To the editor:
Not long ago Ray Atkins, Alaska hunting guide, took some money from an unnamed Outside hunter and then helped him shoot a wolf. Of course, it was legal.
The wolf was the last experienced adult of the Toklat Pack, a pack first studied by the Muries in 1938 and the only pack in the world to be continuously studied down through the decades. With a sense of wildlife reality apparently as deep as his sense of conservation, Atkins noted how a wolf can produce litters of 12 (an extreme occurrence presented as though commonplace) and have them hunting in six months. Pause a moment to contemplate a pack of 6-month-old pups bringing down a moose.
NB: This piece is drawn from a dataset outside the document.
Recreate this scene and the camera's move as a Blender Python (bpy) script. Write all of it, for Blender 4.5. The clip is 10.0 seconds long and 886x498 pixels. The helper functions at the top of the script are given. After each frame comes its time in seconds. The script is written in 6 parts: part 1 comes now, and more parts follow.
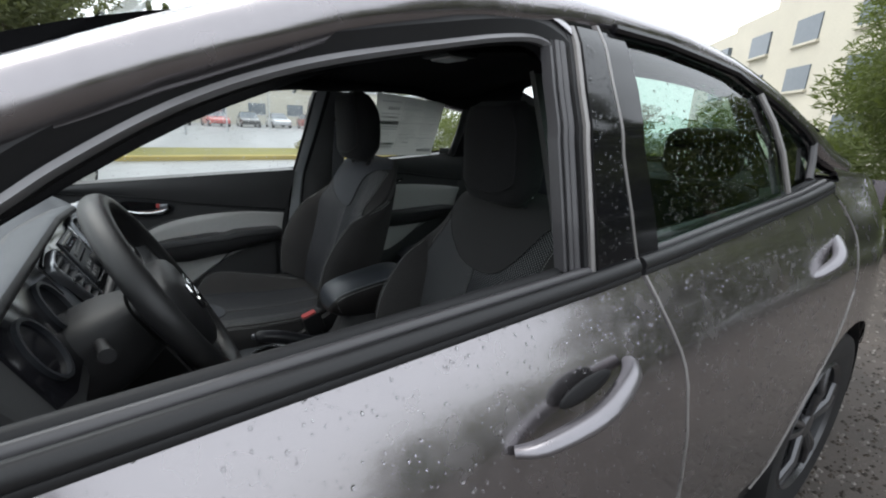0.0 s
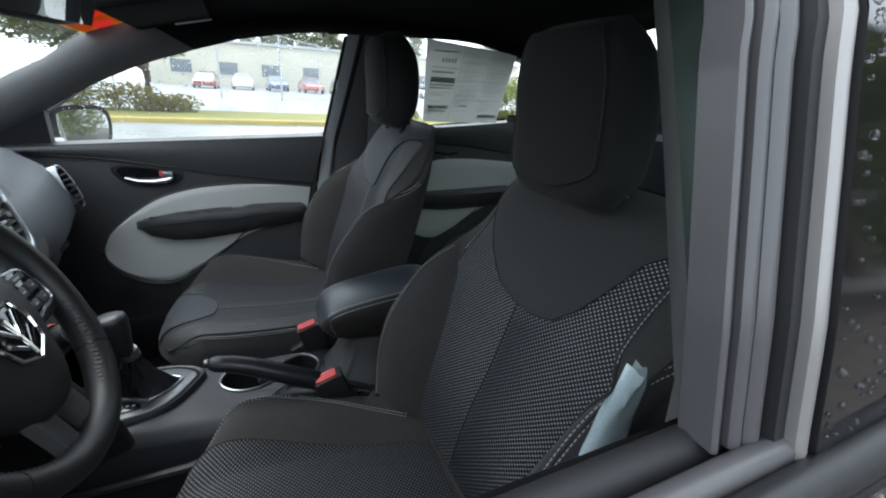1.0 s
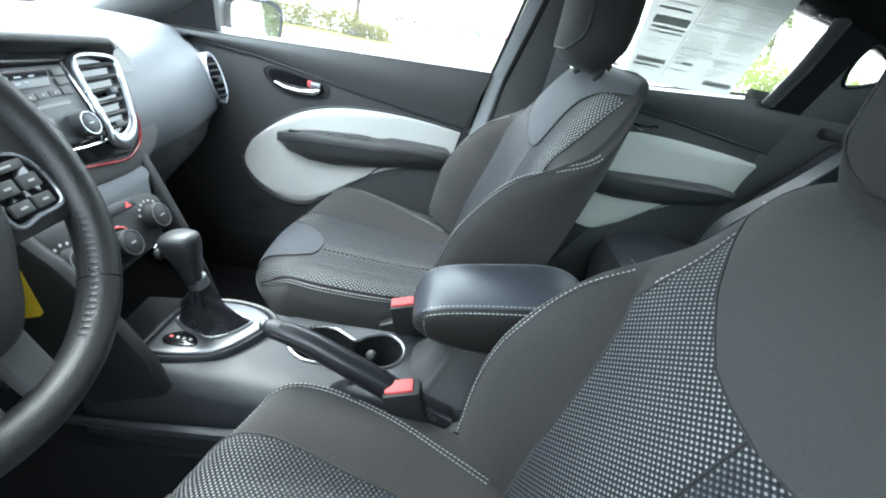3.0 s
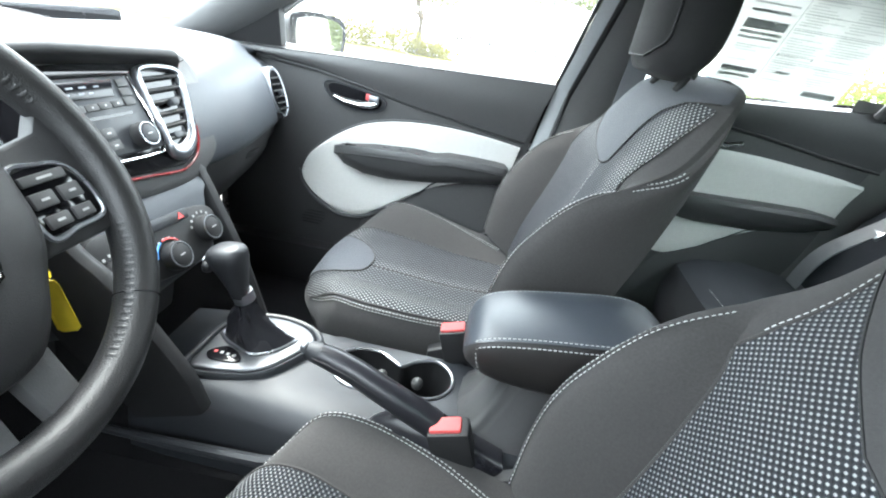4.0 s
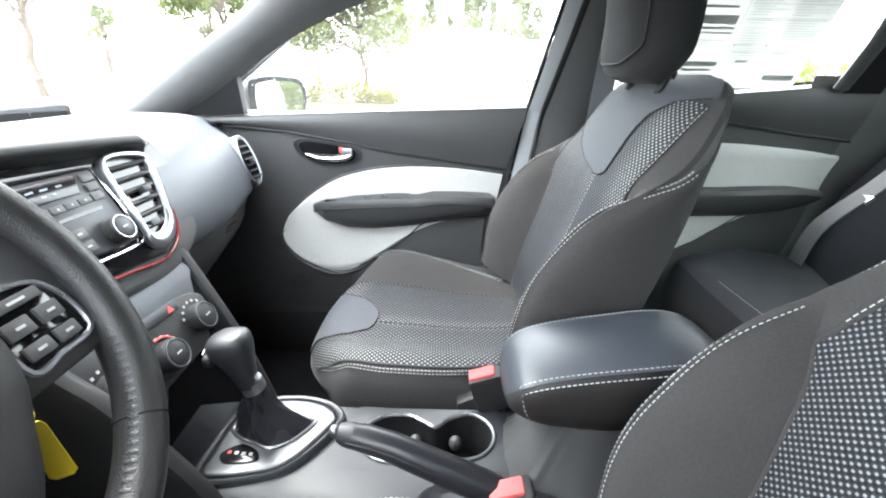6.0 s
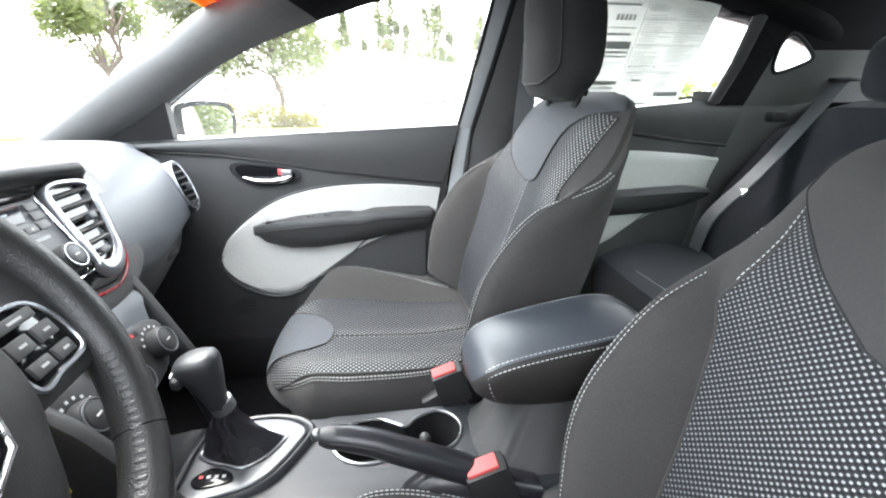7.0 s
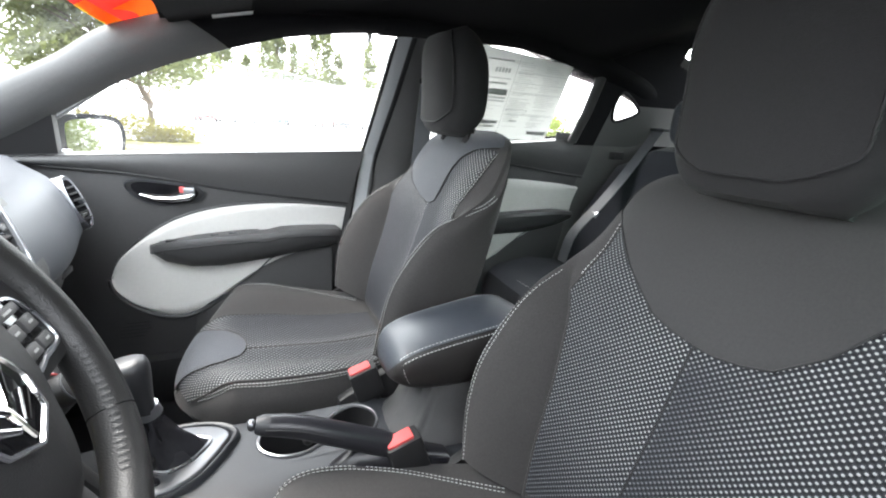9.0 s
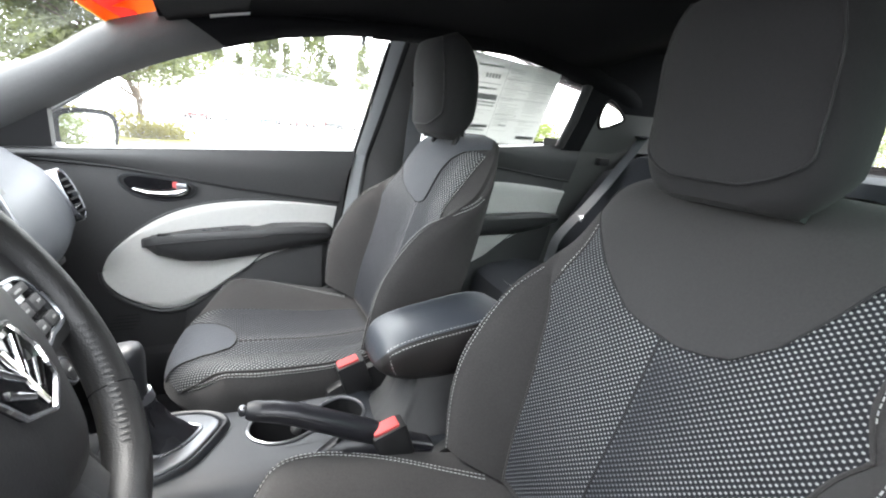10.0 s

One bullet from some Outside hunter transformed a singular animal into a lifeless trophy he'll likely have mounted snarling so he can return to the States and prove his daring, his skill, his shooting prowess in killing this last Toklat adult. And I'm sure he'll mention how it was quite legal.
It's truly wonderful that in Alaska our wildlife is up for grabs by the Blast-and-Brag crowd from Outside with a fistful of dollars and the urge to destroy something unique. When it happens, folks such as Atkins and Cathie Harms will be ready to show how meaningless the animal truly was, how the loss isn't really a loss but a conservation success, that we have plenty of wolves and, "Hey, folks, if you've got the bucks, there's no critter in Alaska we won't be willing to sell you to shoot, even the McNeil River bears by 2007, courtesy of our Game Board."
When Ralph Seekins passed legislation to allow aerial hunting despite voter disapproval of same, he showed how something can be legal and still be wrong. Atkins, in destroying something uniquely Alaskan for a few quick bucks, again demonstrates this contradiction. If any of the sub-adults that are all that remain of the pack somehow survive through this year, I'm sure some guide or trapper will go after them with snare or bullet.
But don't worry, folks ... it's legal.